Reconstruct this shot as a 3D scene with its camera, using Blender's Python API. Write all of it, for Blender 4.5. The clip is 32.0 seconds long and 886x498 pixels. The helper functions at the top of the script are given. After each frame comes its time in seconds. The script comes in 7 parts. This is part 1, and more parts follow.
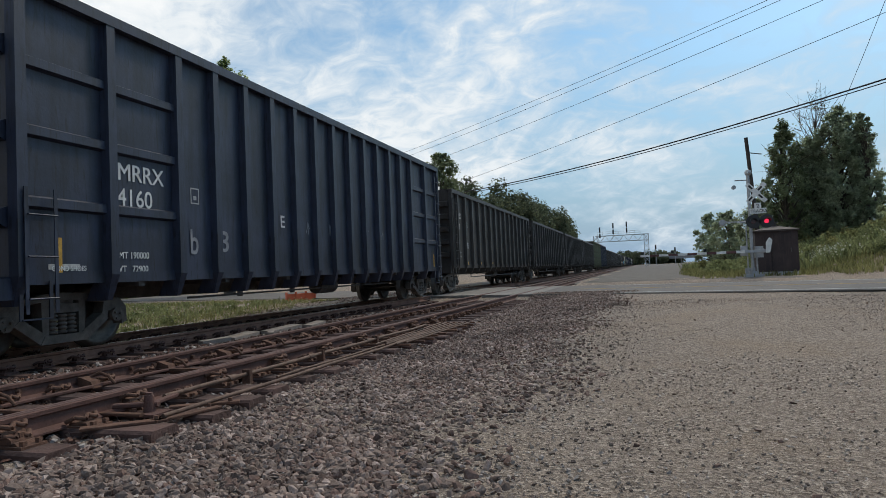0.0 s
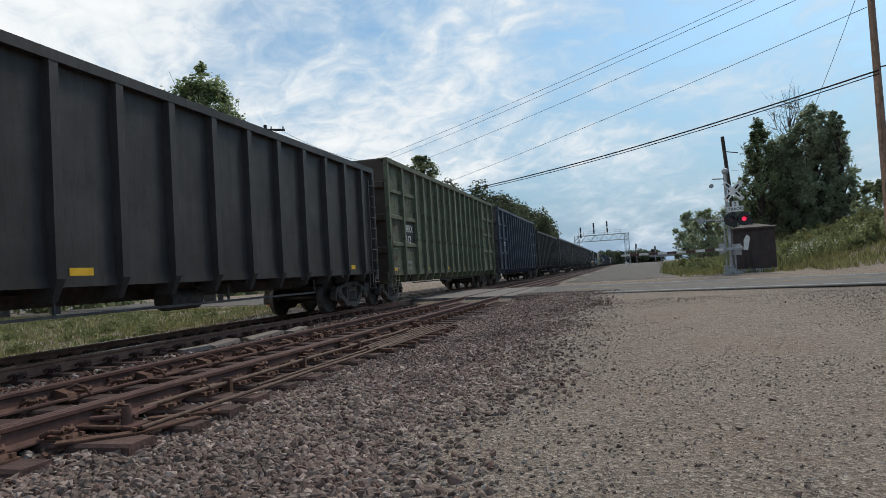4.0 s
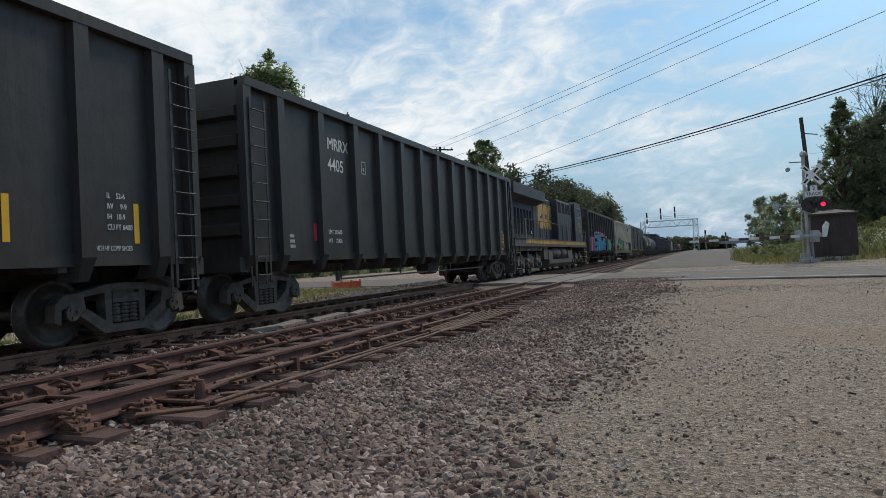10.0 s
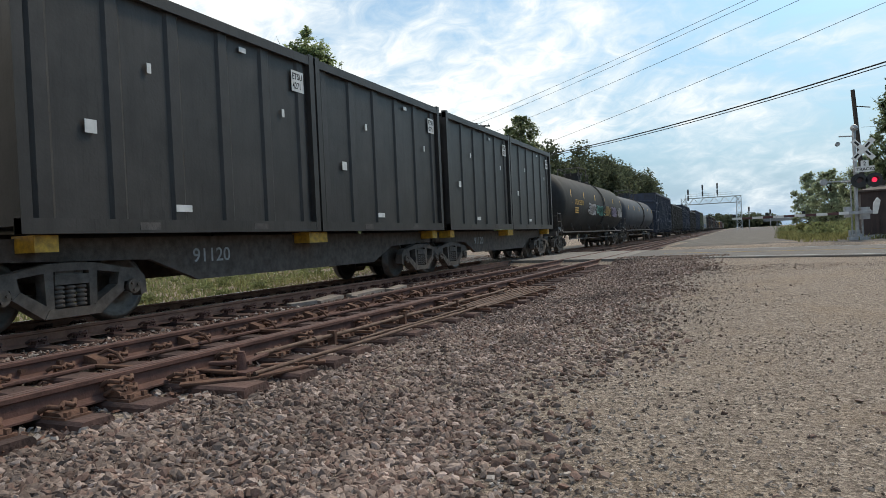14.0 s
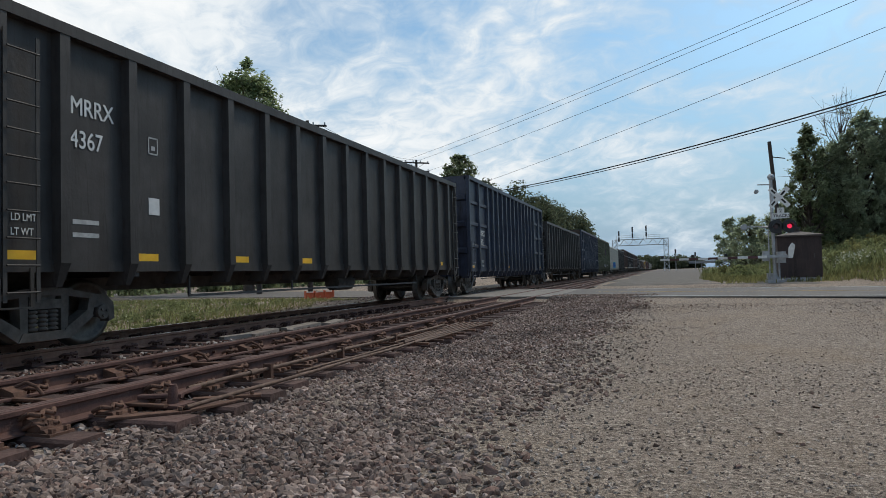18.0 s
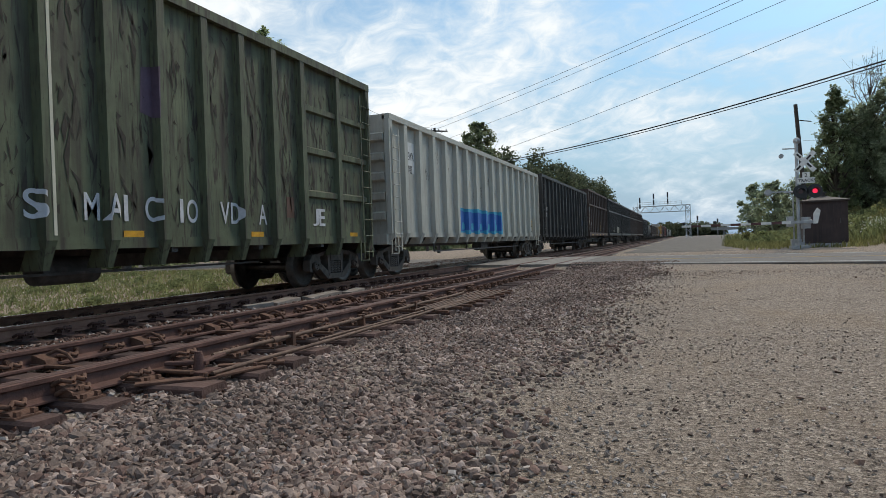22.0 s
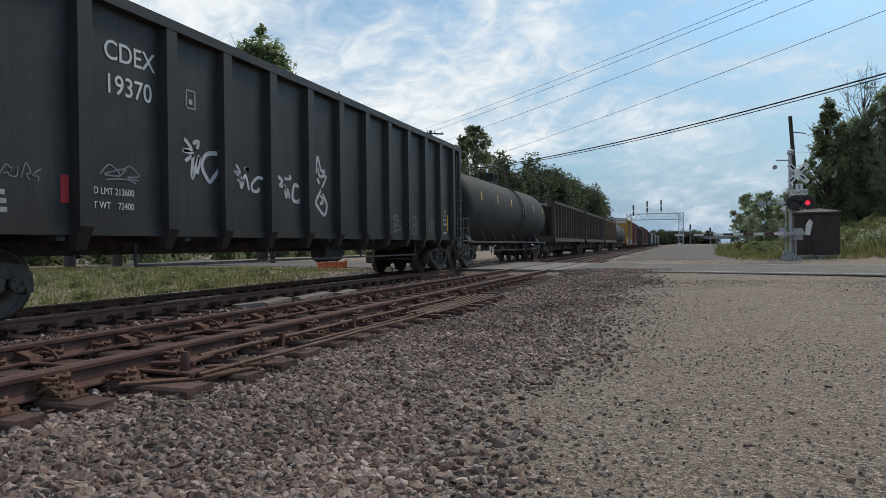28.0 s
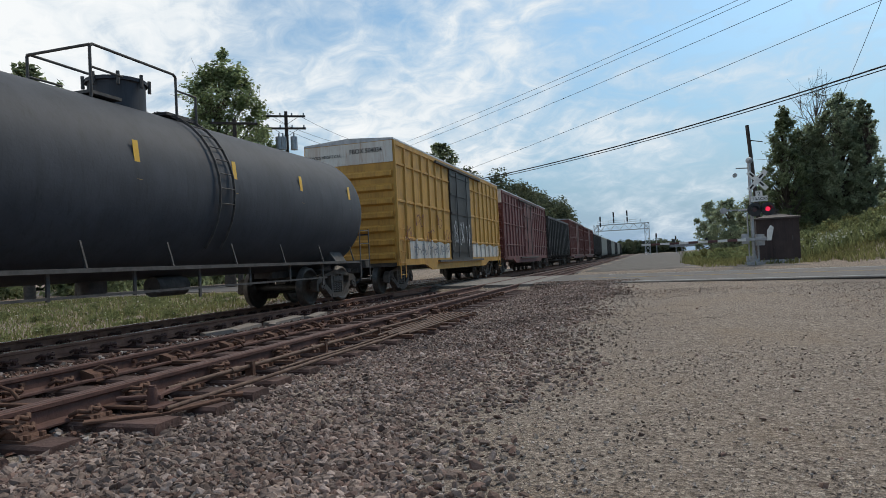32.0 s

TASK
Copy out all of the material exactly as written, without its pictures.

RESPONSE
Reconstruct this shot as a 3D scene with its camera, using Blender's Python API. Write all of it, for Blender 4.5. The clip is 32.0 seconds long and 886x498 pixels. The helper functions at the top of the script are given. After each frame comes its time in seconds. The script comes in 7 parts. This is part 1, and more parts follow.
0.0 s
4.0 s
10.0 s
14.0 s
18.0 s
22.0 s
28.0 s
32.0 s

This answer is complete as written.